When clients of mine want to ramp up their businesses, whether starting from scratch or reviving a business that has run slack, I like to talk about this idea of the Four Buckets.
Understanding the Four Buckets can help tame the overwhelm of reaching out, and help you decide where you can focus your efforts for the greatest payoff.
The Four Buckets are:
- Bucket One: Folks you already know who you would love to work with, but you haven’t expressed that to them or made an invitation
- Bucket Two: Folks who know you and believe in you who might know people who would be appropriate for you to work with
- Bucket Three: Folks who know you exist but for whatever reason have not chosen to work with you yet
- Bucket Four: Folks who don’t yet know you exist or anything about what you do
A common challenge I see is that business owners often jump to Bucket Four without realizing the extra work involved and without first exploring what growth would be possible by focusing on Buckets One, Two, or Three.
Buckets One and Two are the best sources for rapid leads for new clients. Clients sometimes resist that, because reaching into these two buckets feels personal, and scary.
Reaching into Bucket One requires the courage to speak up and raise your hand. It means scanning through your mind, and through your contact list for people who represent the ideal client you’d love to work with, what I call your Thrilled Beyond Belief clients.
Once you name them, you need to contact them. This can be through personal email, by phone, or in conversation, whichever feels most appropriate based on how you know them.
And when you contact them, you want to speak from the heart. You want to step into the scary space where you say “I’d love to work with you. Would you be open to having a conversation about that?”
You can also do the same thing as you move through your life and talk to a person, no matter the circumstances, and hear enough to get a feeling you can help them.
We don’t want to do this because it feels vulnerable. Because the risk of being rejected is high. And because the rejection, if we get one, will be direct and personal.

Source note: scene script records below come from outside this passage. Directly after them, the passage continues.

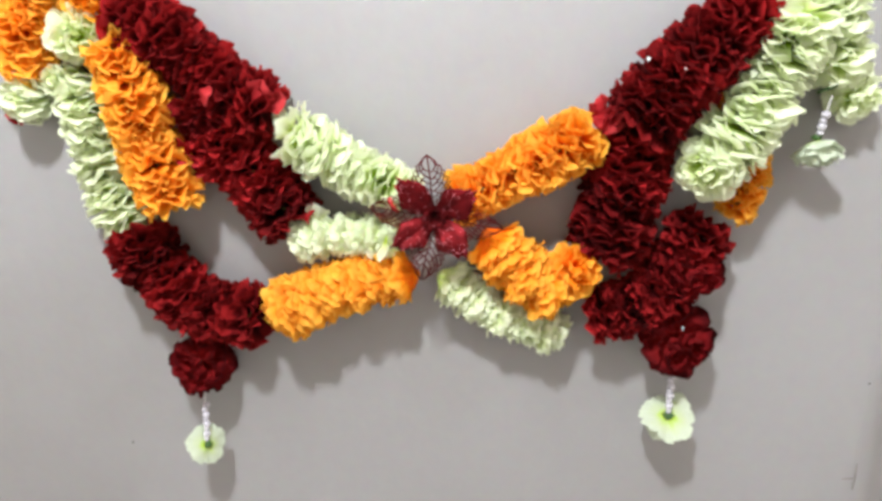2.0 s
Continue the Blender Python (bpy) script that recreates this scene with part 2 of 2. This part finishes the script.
def ruffled_mesh(name, mat, seed, layers, lobes, crimp, ragged=0.04):
    """layers: length, cup in degrees, depth of the folds, lift."""
    rng = random.Random(seed)
    bm = bmesh.new()
    for length, cup, depth, lift in layers:
        ruffle(bm, rng, length * rng.uniform(0.95, 1.04), radians(cup + rng.uniform(-5, 5)), depth * rng.uniform(0.8, 1.2), lift, lobes + rng.randint(-1, 1), ragged, crimp)
    return to_mesh(name, bm, mat)


RUFFLED = [(1.0, -14, 0.13, -0.16), (1.02, -5, 0.14, -0.07), (1.0, 5, 0.15, 0.02), (0.98, 14, 0.15, 0.09), (0.92, 27, 0.15, 0.14)]
BROAD = [(1.0, -12, 0.10, -0.14), (1.02, -3, 0.11, -0.05), (1.0, 6, 0.12, 0.03), (0.98, 15, 0.12, 0.09), (0.92, 27, 0.12, 0.13)]
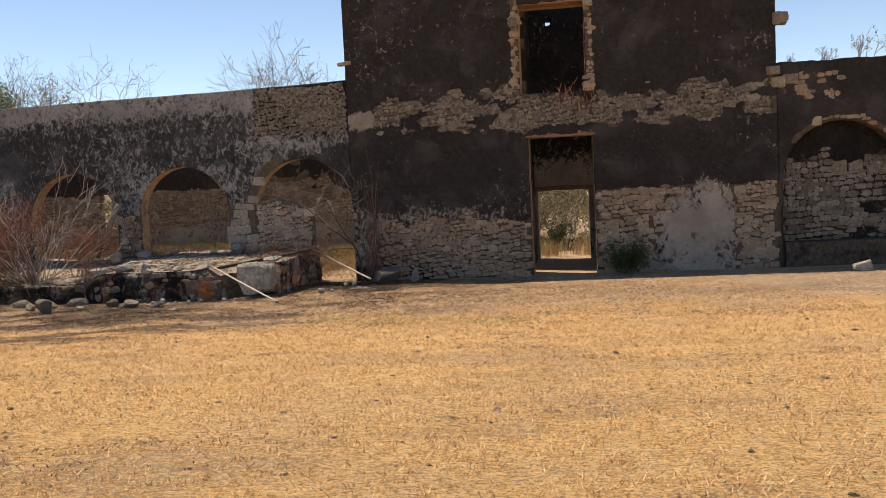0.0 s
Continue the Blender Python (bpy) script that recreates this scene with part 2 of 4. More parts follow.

And yet, if you have people in Bucket One and you take the risk of reaching out, it can be the fastest and simplest way to bring on new clients.
I first grew my full practice for my coaching business, back in 1995, primarily by reaching out to contacts I’d made over the previous year and inviting them to a conversation about working together.
If you’ve been in business for a while, a variation on this would be to identify past clients you’d love to work with again, or current clients that you see you could do additional work for. And then ask them if they are interested.
As an example, I once sent a letter to 11 past clients telling them about how my work was evolving and inviting them to do more work with me. One person replied and we subsequently did $6,000 of work together in the coming months.
Reaching into Bucket Two – people who know you and believe in you — also takes courage. It requires asking for help by asking for referrals. Reaching out and saying “hey, I need help. I do great work with these kinds of clients. Can you help me connect to people who fit this description?”
I usually recommend writing a letter – a real, old-fashioned letter — to friends and family that says:
“a) here’s the focus of my work and
- b) here’s the specific situation or circumstance where I do my best work and
- c) here’s the kind of outcomes I help them experience and
- d) here’s my request of what you can do to help me.”
You could use email, but I like the tangibility and formality of an actual letter on actual paper. This is an action you could take once a year, or twice a year, for the life of your business.
The reason that focusing on Buckets One and Two makes sense is because of the strength of the connection. If you already have a relationship with someone, a small effort on your part has the potential for a large impact. These are what I call high-impact actions, actions that don’t take a lot of time but have the potential to produce a significant impact.
Online connections are looser ties, so it takes more work and more Potent Expression to form a strong enough connection to lead to working together.
Finally, I want to address a concern that often comes up, when clients say to me “I don’t know anyone who could be a potential client or a source of referrals.”
I obviously don’t know if they do or don’t. But I do know that it can be a bit of a gray area, the line between not knowing anyone who could be a client (or referral source) and feeling like we don’t know anyone who could be a client (or a source of referrals).
It’s a bit like a woman who is single and doesn’t want to be who says “there are no good men in my area” or “all the good men are taken” or “There’s nowhere around here to meet available men.” Those things may or may not be true, but it you fervently believe they are through, they effectively stop your search in its tracks.
That is, sometimes our old, sad stories, and our emotional vulnerability, our fears of not being able to grow our businesses, and our discomfort around putting ourselves out there can conspire to make it feel absolutely true that we don’t know anyone. We can sometimes fail to see people who are there, are in our orbit, because if we see them, well then we have to talk to them, and then we’ll feel vulnerable, and we might be rejected. So instead, we keep hitting a wall where it feels absolutely real that we don’t know anyone we could talk to about working with us.
And, it’s equally possible that we have lived lives that do not put us in contact with the kind of people we want to work with. When we are older, when we’ve focused on family, if we are introverted by nature, those can make it harder to feel connected.
If you take a good inventory, and you truly cannot identify anyone it makes sense to reach out to, then the work becomes building those connections, which is what we do when we reach into Buckets Three and Four.